DeKALB – DeKalb City Council members have until Nov. 8 to introduce an ordinance establishing two new tax increment financing districts after community members expressed concerns at a public hearing Monday.
Council members held no discussion of the proposed districts Monday, and two residents suggested waiting until a permanent city manager is seated before considering the TIF districts.
The proposed new district on South Fourth Street would encompass property on either side of the street from Taylor Avenue to Fairlane Avenue, while the other would include the former Nelson Veterinarian property at 2131 Sycamore Road and the Northern Illinois University Art Annex at 2211 Sycamore Road.
DeKalb already has two TIF districts. These special taxing mechanisms spur development in blighted areas. The property taxes that local taxing bodies – such as schools, park districts and city government – receive from properties in these districts are frozen for 23 years. As property values increase in the area, the increased property taxes are diverted to a special account and used for improvements.
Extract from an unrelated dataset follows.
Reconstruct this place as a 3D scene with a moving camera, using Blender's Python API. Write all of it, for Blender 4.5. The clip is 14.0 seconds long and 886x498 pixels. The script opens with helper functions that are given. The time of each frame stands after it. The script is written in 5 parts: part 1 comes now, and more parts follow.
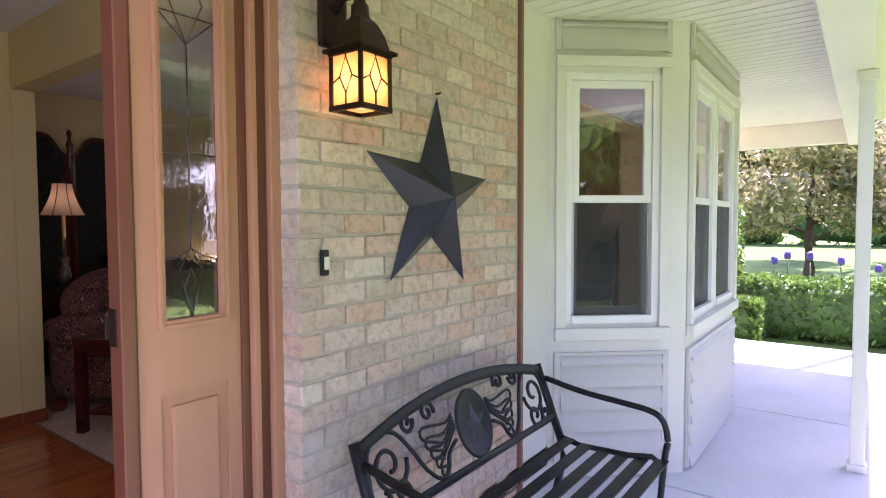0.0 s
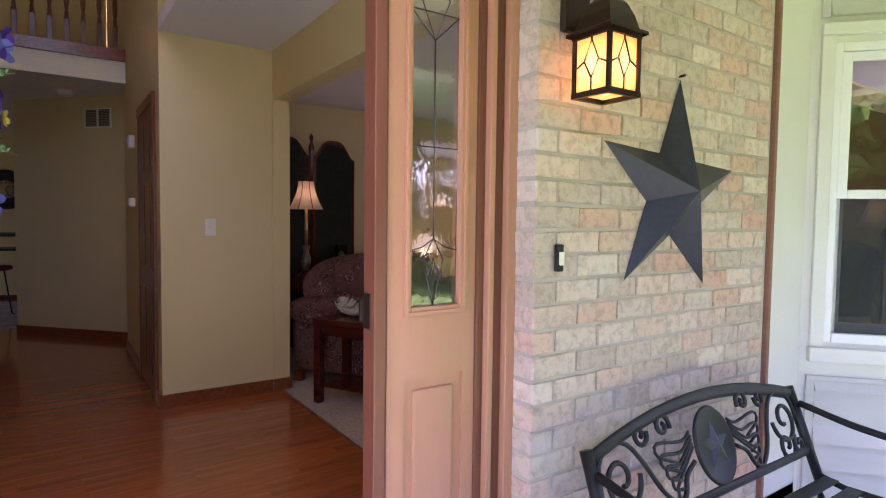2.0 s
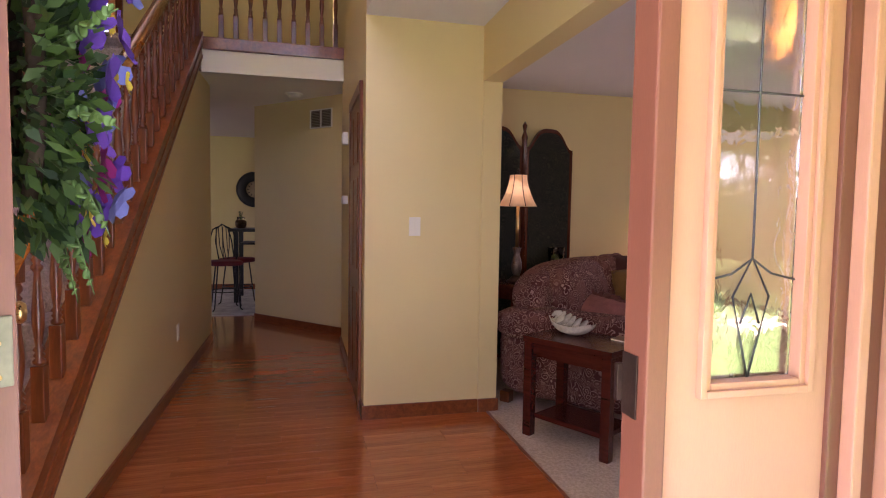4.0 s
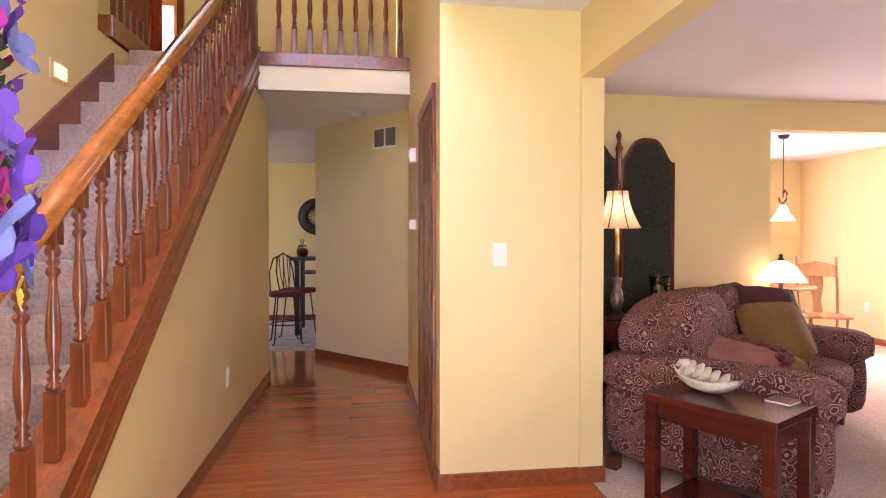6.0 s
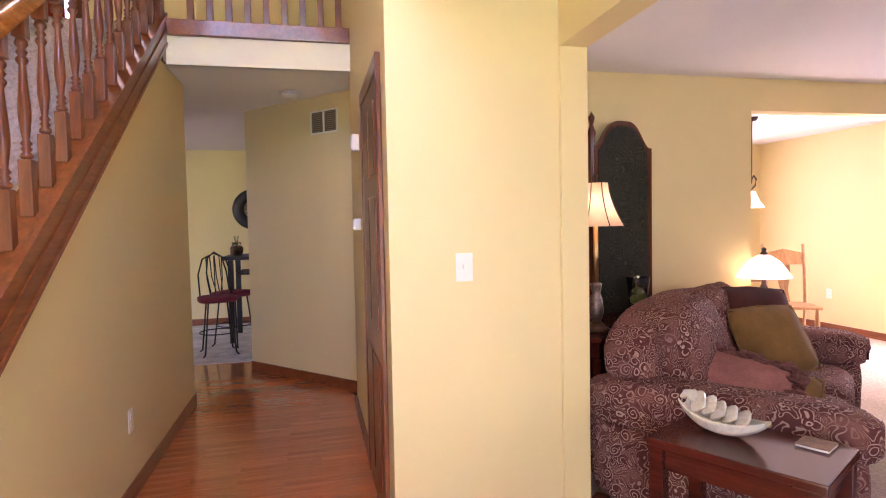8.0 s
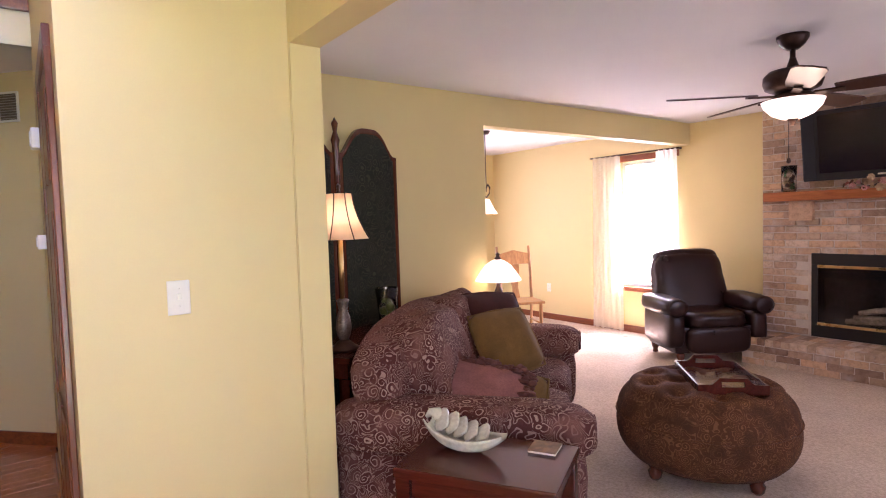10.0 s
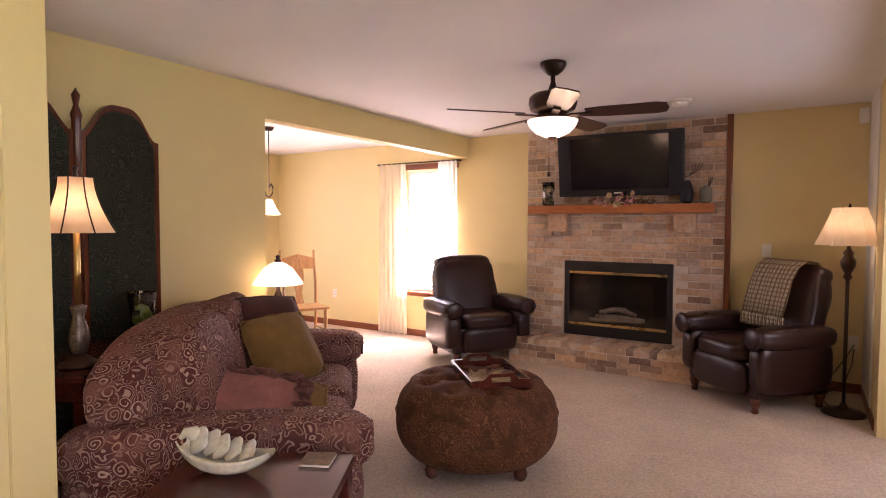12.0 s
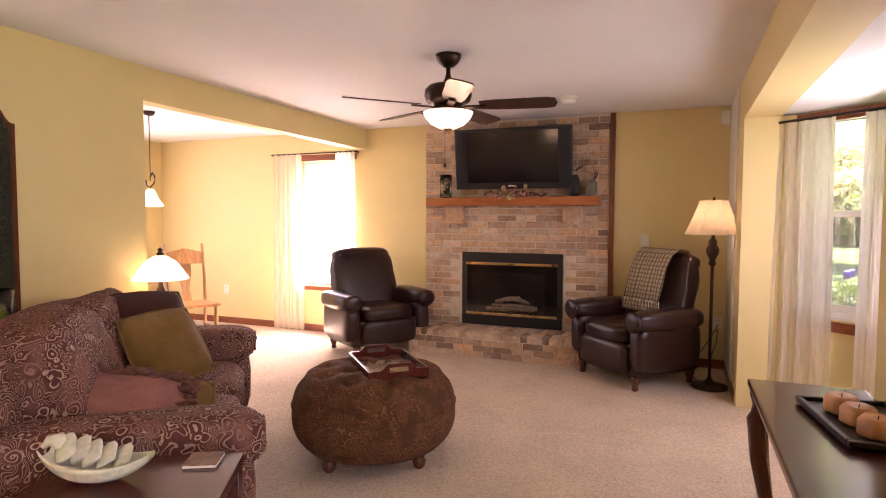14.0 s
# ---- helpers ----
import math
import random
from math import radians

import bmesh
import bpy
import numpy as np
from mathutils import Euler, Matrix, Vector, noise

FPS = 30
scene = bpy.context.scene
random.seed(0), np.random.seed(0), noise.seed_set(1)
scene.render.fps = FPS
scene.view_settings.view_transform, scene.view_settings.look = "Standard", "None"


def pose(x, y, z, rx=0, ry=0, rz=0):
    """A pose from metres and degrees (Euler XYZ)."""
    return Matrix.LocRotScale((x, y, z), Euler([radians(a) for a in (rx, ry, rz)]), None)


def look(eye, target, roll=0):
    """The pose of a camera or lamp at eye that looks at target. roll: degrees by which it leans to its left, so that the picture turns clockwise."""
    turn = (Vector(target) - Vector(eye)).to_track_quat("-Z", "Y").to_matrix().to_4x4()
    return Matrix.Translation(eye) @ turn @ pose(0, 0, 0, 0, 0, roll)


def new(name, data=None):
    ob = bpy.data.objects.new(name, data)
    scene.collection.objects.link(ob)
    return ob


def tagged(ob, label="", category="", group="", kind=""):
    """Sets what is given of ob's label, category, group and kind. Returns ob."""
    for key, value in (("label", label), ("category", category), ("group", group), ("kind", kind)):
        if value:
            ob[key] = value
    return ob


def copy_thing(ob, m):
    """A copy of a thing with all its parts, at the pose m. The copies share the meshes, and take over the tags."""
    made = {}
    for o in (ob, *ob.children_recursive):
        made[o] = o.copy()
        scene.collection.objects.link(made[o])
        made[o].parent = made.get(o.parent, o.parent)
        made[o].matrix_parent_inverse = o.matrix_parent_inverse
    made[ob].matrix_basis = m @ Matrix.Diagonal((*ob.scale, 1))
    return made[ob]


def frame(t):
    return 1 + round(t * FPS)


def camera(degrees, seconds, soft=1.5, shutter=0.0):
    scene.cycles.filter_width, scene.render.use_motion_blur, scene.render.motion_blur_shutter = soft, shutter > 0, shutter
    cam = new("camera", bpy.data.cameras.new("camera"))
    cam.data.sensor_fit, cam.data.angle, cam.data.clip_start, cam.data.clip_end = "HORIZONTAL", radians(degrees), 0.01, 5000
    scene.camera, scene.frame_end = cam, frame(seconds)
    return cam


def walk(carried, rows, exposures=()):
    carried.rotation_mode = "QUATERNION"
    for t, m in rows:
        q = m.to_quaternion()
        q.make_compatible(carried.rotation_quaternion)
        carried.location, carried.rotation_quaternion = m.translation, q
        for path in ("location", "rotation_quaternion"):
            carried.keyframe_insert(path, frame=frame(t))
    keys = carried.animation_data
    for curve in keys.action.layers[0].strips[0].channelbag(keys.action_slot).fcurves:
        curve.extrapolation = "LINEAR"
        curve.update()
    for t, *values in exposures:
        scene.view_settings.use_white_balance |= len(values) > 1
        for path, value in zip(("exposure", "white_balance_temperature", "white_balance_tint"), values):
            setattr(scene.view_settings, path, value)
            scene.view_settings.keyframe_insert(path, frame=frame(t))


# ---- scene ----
cam = camera(75.6, 14.0, soft=1.1)
PATH = [
    (0, (-0.578, 0.061, 1.27), (-1.767, 1.666, 1.179), -0.2),
    (0.5, (-0.594, 0.036, 1.272), (-1.897, 1.551, 1.178), -0.3),
    (1, (-0.617, 0.012, 1.267), (-2.033, 1.422, 1.176), -0.2),
    (1.5, (-0.647, 0.003, 1.265), (-2.18, 1.285, 1.17), 0.2),
    (2, (-0.729, 0.016, 1.254), (-2.376, 1.146, 1.155), 0.7),
    (2.5, (-0.902, 0.087, 1.259), (-2.653, 1.048, 1.145), 1.0),
    (3, (-1.082, 0.149, 1.262), (-2.916, 0.935, 1.132), 0.9),
    (3.5, (-1.191, 0.187, 1.257), (-3.086, 0.812, 1.126), 0.9),
    (4, (-1.357, 0.232, 1.264), (-3.295, 0.711, 1.145), 0.9),
    (4.2, (-1.406, 0.231, 1.286), (-3.353, 0.67, 1.162), 0.7),
    (6.3, (-2.067, 0.226, 1.265), (-4.05, 0.486, 1.234), -0.2),
    (6.5, (-2.112, 0.23, 1.281), (-4.095, 0.49, 1.247), -0.5),
    (7, (-2.239, 0.234, 1.27), (-4.221, 0.502, 1.25), -0.9),
    (7.2, (-2.314, 0.256, 1.286), (-4.296, 0.527, 1.262), -1.2),
    (9.3, (-2.73, 0.421, 1.429), (-4.487, 1.37, 1.319), -1.6),
    (9.5, (-2.729, 0.471, 1.401), (-4.449, 1.488, 1.317), -2.4),
    (10, (-2.741, 0.485, 1.426), (-4.347, 1.673, 1.322), -1.8),
    (10.5, (-2.764, 0.525, 1.429), (-4.257, 1.852, 1.319), -1.0),
    (11, (-2.78, 0.549, 1.404), (-4.114, 2.036, 1.307), -0.6),
    (11.5, (-2.8, 0.591, 1.385), (-4.0, 2.188, 1.297), -0.2),
    (12, (-2.795, 0.604, 1.381), (-3.872, 2.287, 1.294), 0.2),
    (12.5, (-2.776, 0.602, 1.375), (-3.737, 2.354, 1.284), 0.4),
    (13, (-2.799, 0.614, 1.362), (-3.671, 2.412, 1.27), 0.6),
    (13.5, (-2.805, 0.617, 1.354), (-3.627, 2.438, 1.259), 0.5),
    (14, (-2.78, 0.62, 1.356), (-3.55, 2.463, 1.251), 0.2),
]
walk(cam, [(t, look(eye, target, roll)) for t, eye, target, roll in PATH],
     [(0.0, 2.36, 5950, 57), (1.5, 2.58, 5950, 58), (2.5, 2.93, 5900, 58), (3.0, 3.05, 6000, 58), (3.5, 3.25, 6100, 59), (4.2, 3.95, 6400, 60), (6.3, 5.05, 6450, 58), (7.2, 5.05, 6350, 57), (9.5, 4.75, 5800, 48), (11.5, 4.45, 6350, 46), (13.2, 4.55, 6800, 46), (14.0, 4.8, 6850, 46)])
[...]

Lynn Fazekas, who lives near the proposed southside district, said she supports the needs of the school district and thinks the proposed districts would be a distraction for the city’s finances as indicated in a reported filed by Executive Partners Inc.
“I’m not against TIFs, I’m against these TIFs,” Fazekas said. “... The EPI report is a blueprint for the operational improvements that we need. The proposed TIFs are not part of that blueprint, and would be distractions from the work of figuring out how to provide basic services a few years from now.”
Before the council heard from the public, Mike Weber, director of PGAV Planners, gave a brief summary of the purpose of the proposed districts.
“They’re designed to provide a financial incentive tool to induce private investment in property improvements and redevelopment,” Weber said. “It’s also to provide a mechanism to help finance some public improvements in each area to the extent TIF monies are generated in those, and it’s ultimately the goal of both plans to reduce the decline in property values in both areas, and to create a stronger tax base.”
Prior to Monday’s hearing, DeKalb School District 428 voted unanimously to support the Sycamore Road TIF district but not the South Fourth Street district. Kerry Mellott, a member of the board’s Finance Facilities Advisory Committee, echoed concerns over the southside district.
“I don’t think I’ve met anyone yet that wouldn’t agree that something needs to be done on South Fourth Street,” Mellott said. “But as [interim City Manager Rudy Espiritu] presented to us the financial specifics of the South Fourth Street TIF ... include a very large shortfall in that TIF increment that will be gathered in over the years and that revenue stream.”